What is asked:
Go through each line of the records below and count those with the word "parts". Give only the count.

━━ Data for the task

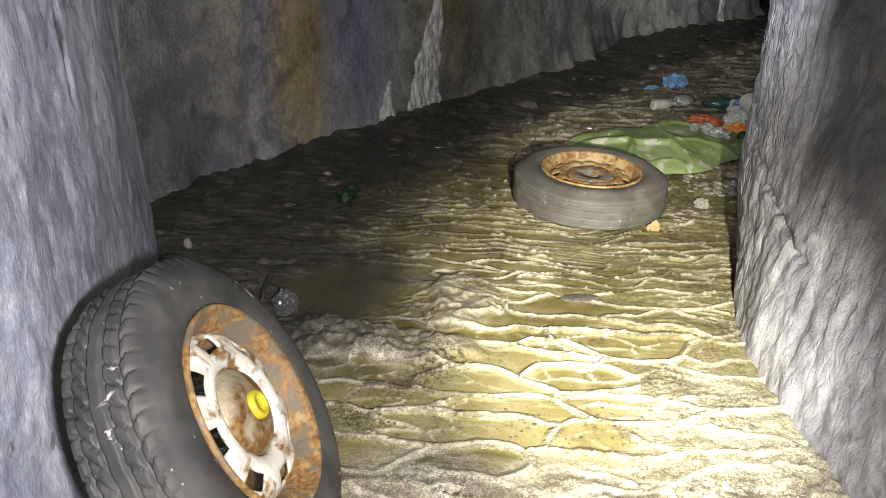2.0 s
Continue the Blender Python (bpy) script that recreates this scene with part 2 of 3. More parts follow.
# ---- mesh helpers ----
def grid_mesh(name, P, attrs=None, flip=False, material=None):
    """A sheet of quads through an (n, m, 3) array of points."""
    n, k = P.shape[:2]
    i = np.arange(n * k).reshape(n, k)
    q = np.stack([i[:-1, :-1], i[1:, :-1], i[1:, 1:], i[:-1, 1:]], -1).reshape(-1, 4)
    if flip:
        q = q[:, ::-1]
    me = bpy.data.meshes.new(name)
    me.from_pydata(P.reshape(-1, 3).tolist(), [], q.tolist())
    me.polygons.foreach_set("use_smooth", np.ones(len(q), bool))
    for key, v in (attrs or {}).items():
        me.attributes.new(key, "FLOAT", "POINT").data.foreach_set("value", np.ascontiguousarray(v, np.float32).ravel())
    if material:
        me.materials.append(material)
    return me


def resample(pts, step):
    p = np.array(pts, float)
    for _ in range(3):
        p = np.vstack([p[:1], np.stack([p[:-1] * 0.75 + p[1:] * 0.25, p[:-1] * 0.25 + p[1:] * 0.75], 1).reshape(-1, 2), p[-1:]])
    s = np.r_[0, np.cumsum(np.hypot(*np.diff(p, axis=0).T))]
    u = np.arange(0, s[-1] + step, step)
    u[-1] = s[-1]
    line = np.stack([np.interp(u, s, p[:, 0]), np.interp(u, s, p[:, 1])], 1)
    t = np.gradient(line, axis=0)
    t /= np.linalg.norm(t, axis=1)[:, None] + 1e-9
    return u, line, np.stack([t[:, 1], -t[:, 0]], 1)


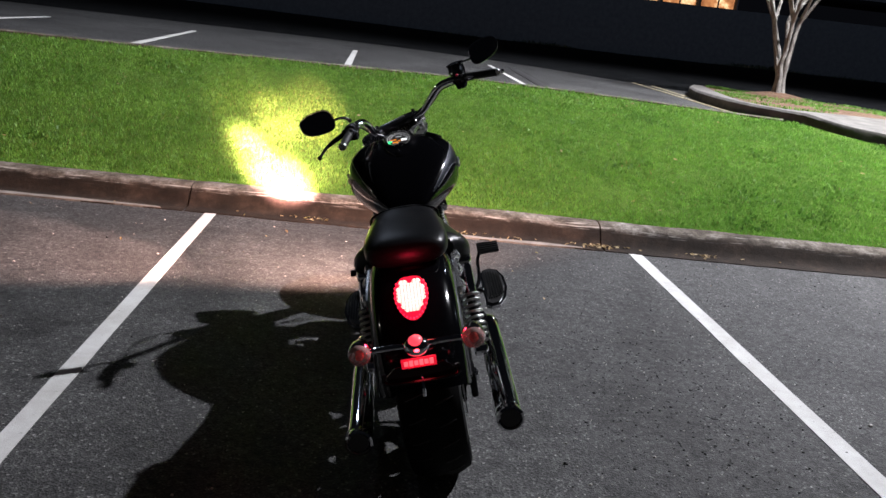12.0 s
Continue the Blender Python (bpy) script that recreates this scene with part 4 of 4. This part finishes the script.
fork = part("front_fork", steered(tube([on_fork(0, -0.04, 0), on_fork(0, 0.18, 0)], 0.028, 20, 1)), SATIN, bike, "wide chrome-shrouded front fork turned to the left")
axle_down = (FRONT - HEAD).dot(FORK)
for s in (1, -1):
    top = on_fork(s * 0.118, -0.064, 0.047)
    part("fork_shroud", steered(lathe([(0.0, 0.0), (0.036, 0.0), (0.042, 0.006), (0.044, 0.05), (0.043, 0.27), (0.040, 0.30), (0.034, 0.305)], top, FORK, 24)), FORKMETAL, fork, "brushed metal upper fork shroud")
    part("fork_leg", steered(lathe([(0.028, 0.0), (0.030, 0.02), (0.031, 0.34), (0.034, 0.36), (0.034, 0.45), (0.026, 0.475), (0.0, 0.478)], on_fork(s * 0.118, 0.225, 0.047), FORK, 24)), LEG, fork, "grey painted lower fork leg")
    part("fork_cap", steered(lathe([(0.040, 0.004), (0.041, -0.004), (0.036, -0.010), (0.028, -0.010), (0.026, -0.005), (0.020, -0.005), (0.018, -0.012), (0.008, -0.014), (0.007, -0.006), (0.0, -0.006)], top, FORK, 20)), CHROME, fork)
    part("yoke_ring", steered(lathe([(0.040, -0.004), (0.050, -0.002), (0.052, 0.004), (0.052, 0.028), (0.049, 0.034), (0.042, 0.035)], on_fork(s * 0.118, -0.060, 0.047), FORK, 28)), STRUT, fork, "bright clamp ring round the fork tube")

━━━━
━━ Data for the task

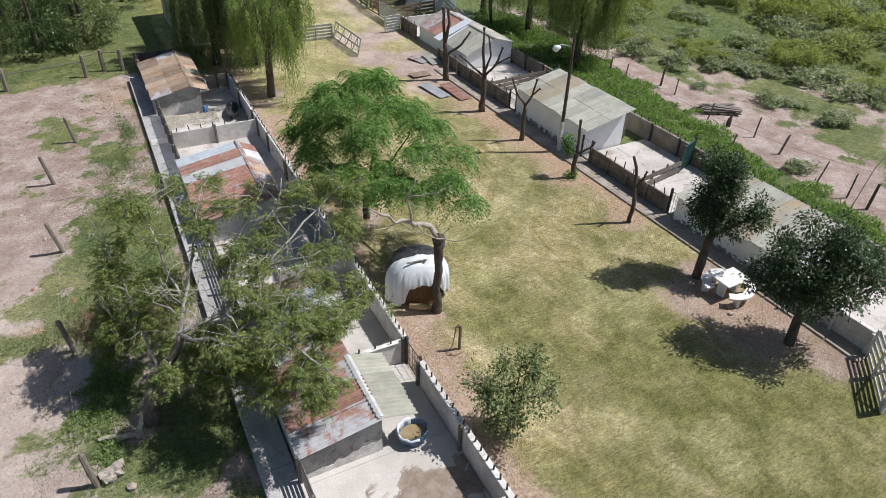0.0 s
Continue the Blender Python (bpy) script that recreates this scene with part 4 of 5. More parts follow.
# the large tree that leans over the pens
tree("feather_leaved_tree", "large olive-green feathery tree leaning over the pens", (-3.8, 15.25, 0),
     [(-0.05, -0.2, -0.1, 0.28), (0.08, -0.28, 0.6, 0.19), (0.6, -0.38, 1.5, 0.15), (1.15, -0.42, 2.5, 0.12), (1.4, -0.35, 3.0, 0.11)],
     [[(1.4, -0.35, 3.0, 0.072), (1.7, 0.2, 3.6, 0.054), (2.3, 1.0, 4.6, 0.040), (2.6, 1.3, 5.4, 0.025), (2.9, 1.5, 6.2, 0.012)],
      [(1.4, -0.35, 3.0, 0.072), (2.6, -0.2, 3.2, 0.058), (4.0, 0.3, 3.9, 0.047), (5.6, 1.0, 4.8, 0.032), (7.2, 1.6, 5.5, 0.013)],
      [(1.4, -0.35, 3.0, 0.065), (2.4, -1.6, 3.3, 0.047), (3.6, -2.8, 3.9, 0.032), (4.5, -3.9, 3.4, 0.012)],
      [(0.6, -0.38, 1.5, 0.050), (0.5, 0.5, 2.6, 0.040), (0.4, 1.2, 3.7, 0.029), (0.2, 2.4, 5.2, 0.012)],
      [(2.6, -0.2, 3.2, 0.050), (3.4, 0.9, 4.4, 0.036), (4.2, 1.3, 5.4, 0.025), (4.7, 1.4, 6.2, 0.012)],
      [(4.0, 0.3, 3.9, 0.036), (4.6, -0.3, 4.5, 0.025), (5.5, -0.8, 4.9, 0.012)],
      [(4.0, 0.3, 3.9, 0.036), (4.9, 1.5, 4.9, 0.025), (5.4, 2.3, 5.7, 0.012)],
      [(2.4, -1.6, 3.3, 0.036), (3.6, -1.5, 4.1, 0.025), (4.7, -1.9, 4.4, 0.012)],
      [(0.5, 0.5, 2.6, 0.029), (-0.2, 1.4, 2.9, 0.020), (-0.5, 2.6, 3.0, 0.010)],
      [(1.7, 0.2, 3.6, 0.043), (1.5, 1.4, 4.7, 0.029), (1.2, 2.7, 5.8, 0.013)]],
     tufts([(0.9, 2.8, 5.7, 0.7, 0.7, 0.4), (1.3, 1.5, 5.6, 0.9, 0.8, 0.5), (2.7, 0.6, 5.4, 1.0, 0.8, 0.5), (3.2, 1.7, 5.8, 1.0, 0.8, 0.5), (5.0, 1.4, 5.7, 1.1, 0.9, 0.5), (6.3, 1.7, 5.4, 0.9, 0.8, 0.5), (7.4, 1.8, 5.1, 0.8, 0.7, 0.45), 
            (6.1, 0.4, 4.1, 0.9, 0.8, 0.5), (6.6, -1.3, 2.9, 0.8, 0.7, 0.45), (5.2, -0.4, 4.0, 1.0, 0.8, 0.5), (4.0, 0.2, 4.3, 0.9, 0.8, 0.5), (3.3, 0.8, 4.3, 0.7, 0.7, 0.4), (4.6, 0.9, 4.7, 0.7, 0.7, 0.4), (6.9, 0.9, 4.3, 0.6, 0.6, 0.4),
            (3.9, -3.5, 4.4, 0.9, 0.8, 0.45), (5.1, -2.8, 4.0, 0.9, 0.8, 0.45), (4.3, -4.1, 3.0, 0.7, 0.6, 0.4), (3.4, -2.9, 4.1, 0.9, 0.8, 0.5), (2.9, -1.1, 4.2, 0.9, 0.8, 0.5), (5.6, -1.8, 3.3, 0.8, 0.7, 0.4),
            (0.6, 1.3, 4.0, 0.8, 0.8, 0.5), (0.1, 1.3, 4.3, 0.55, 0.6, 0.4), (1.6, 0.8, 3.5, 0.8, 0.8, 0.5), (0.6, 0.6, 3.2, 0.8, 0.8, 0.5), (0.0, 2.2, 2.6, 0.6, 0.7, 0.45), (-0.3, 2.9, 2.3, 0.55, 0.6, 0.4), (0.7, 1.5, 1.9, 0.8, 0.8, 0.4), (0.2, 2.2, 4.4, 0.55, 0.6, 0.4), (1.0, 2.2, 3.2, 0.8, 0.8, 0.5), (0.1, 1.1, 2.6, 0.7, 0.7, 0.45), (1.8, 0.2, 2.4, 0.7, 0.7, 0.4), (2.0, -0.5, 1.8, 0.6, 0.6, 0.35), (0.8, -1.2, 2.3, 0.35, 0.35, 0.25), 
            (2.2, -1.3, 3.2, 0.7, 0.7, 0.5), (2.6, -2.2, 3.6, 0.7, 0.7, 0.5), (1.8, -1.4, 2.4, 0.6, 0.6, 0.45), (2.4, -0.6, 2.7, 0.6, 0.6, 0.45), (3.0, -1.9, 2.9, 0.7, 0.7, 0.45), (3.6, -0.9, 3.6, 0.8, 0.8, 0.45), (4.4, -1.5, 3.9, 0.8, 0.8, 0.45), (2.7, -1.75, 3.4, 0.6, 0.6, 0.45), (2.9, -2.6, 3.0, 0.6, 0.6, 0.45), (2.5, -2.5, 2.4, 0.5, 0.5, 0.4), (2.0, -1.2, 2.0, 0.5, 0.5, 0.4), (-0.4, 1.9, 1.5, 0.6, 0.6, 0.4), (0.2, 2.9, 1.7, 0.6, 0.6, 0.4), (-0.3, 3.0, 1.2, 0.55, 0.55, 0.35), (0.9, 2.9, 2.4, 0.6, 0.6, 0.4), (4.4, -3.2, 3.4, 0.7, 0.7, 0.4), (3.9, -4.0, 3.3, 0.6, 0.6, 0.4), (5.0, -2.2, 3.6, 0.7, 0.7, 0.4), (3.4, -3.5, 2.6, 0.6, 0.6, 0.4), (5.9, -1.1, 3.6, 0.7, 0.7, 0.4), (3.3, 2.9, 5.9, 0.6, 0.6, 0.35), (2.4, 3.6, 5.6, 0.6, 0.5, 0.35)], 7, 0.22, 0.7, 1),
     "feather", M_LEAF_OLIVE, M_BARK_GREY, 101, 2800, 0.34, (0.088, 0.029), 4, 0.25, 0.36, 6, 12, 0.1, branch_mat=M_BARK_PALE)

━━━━

Output of the task:
2